**TASK REQUIREMENTS:**
For the copy, please give all of the data again exactly and leave the pictures out.

**RECORDED INFORMATION:**

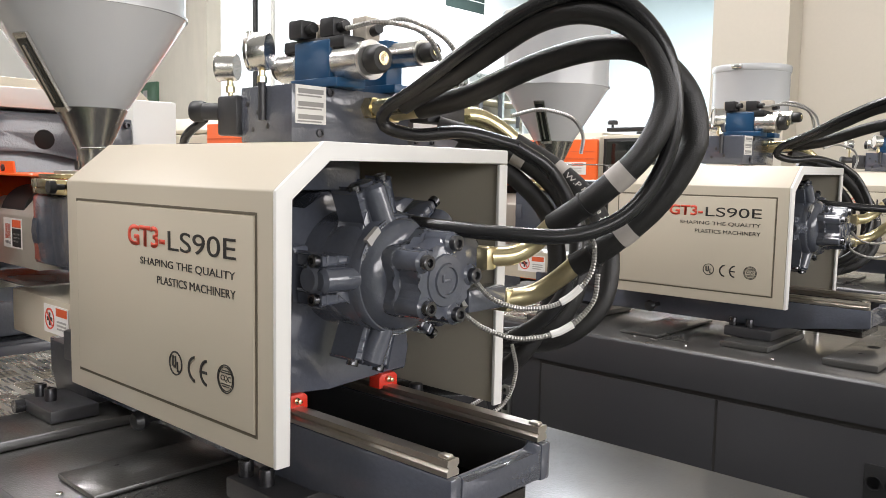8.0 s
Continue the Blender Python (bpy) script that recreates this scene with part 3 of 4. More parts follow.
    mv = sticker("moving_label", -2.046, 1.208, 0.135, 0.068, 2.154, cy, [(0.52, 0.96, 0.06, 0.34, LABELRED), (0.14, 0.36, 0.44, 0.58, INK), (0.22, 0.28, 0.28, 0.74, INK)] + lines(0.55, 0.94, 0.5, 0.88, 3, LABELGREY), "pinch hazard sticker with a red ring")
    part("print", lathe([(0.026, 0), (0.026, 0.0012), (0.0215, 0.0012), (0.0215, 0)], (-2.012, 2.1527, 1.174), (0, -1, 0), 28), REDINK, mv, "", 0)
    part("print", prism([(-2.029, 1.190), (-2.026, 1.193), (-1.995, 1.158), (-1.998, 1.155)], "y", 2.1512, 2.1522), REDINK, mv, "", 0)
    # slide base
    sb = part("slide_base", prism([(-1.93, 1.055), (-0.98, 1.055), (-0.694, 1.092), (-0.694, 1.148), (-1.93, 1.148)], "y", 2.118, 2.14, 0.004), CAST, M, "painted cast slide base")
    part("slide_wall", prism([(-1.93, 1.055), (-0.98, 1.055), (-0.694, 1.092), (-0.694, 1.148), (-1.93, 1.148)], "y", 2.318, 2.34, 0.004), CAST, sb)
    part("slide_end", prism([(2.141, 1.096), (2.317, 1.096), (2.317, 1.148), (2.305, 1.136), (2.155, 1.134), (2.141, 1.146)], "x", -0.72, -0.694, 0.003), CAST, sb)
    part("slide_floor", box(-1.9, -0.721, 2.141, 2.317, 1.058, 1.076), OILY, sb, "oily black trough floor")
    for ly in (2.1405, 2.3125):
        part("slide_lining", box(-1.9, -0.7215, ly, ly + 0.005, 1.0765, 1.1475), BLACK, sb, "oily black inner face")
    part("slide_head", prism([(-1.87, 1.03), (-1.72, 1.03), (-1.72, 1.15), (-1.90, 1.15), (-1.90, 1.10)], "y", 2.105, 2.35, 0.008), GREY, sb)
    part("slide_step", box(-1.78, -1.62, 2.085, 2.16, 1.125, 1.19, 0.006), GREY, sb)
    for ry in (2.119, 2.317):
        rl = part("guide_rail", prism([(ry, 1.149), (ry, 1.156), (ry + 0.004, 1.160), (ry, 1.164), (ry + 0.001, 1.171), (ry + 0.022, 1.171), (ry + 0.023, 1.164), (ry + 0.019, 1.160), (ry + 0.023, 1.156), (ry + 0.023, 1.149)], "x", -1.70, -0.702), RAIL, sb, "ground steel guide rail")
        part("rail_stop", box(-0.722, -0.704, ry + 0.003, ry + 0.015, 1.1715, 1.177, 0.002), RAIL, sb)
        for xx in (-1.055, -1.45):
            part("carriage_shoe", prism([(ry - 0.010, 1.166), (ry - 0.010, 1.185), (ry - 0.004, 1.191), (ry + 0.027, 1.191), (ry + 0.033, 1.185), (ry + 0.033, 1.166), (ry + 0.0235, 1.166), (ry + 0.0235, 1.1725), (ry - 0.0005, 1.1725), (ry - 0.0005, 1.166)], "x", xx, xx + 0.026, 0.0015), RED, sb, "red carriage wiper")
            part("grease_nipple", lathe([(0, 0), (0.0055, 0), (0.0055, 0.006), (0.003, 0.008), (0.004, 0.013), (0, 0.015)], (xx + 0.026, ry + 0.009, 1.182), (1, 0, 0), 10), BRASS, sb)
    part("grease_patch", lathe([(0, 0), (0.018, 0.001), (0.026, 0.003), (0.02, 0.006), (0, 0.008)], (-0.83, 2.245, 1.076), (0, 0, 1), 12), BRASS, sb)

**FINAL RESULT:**
8.0 s
Continue the Blender Python (bpy) script that recreates this scene with part 3 of 4. More parts follow.
    mv = sticker("moving_label", -2.046, 1.208, 0.135, 0.068, 2.154, cy, [(0.52, 0.96, 0.06, 0.34, LABELRED), (0.14, 0.36, 0.44, 0.58, INK), (0.22, 0.28, 0.28, 0.74, INK)] + lines(0.55, 0.94, 0.5, 0.88, 3, LABELGREY), "pinch hazard sticker with a red ring")
    part("print", lathe([(0.026, 0), (0.026, 0.0012), (0.0215, 0.0012), (0.0215, 0)], (-2.012, 2.1527, 1.174), (0, -1, 0), 28), REDINK, mv, "", 0)
    part("print", prism([(-2.029, 1.190), (-2.026, 1.193), (-1.995, 1.158), (-1.998, 1.155)], "y", 2.1512, 2.1522), REDINK, mv, "", 0)
    # slide base
    sb = part("slide_base", prism([(-1.93, 1.055), (-0.98, 1.055), (-0.694, 1.092), (-0.694, 1.148), (-1.93, 1.148)], "y", 2.118, 2.14, 0.004), CAST, M, "painted cast slide base")
    part("slide_wall", prism([(-1.93, 1.055), (-0.98, 1.055), (-0.694, 1.092), (-0.694, 1.148), (-1.93, 1.148)], "y", 2.318, 2.34, 0.004), CAST, sb)
    part("slide_end", prism([(2.141, 1.096), (2.317, 1.096), (2.317, 1.148), (2.305, 1.136), (2.155, 1.134), (2.141, 1.146)], "x", -0.72, -0.694, 0.003), CAST, sb)
    part("slide_floor", box(-1.9, -0.721, 2.141, 2.317, 1.058, 1.076), OILY, sb, "oily black trough floor")
    for ly in (2.1405, 2.3125):
        part("slide_lining", box(-1.9, -0.7215, ly, ly + 0.005, 1.0765, 1.1475), BLACK, sb, "oily black inner face")
    part("slide_head", prism([(-1.87, 1.03), (-1.72, 1.03), (-1.72, 1.15), (-1.90, 1.15), (-1.90, 1.10)], "y", 2.105, 2.35, 0.008), GREY, sb)
    part("slide_step", box(-1.78, -1.62, 2.085, 2.16, 1.125, 1.19, 0.006), GREY, sb)
    for ry in (2.119, 2.317):
        rl = part("guide_rail", prism([(ry, 1.149), (ry, 1.156), (ry + 0.004, 1.160), (ry, 1.164), (ry + 0.001, 1.171), (ry + 0.022, 1.171), (ry + 0.023, 1.164), (ry + 0.019, 1.160), (ry + 0.023, 1.156), (ry + 0.023, 1.149)], "x", -1.70, -0.702), RAIL, sb, "ground steel guide rail")
        part("rail_stop", box(-0.722, -0.704, ry + 0.003, ry + 0.015, 1.1715, 1.177, 0.002), RAIL, sb)
        for xx in (-1.055, -1.45):
            part("carriage_shoe", prism([(ry - 0.010, 1.166), (ry - 0.010, 1.185), (ry - 0.004, 1.191), (ry + 0.027, 1.191), (ry + 0.033, 1.185), (ry + 0.033, 1.166), (ry + 0.0235, 1.166), (ry + 0.0235, 1.1725), (ry - 0.0005, 1.1725), (ry - 0.0005, 1.166)], "x", xx, xx + 0.026, 0.0015), RED, sb, "red carriage wiper")
            part("grease_nipple", lathe([(0, 0), (0.0055, 0), (0.0055, 0.006), (0.003, 0.008), (0.004, 0.013), (0, 0.015)], (xx + 0.026, ry + 0.009, 1.182), (1, 0, 0), 10), BRASS, sb)
    part("grease_patch", lathe([(0, 0), (0.018, 0.001), (0.026, 0.003), (0.02, 0.006), (0, 0.008)], (-0.83, 2.245, 1.076), (0, 0, 1), 12), BRASS, sb)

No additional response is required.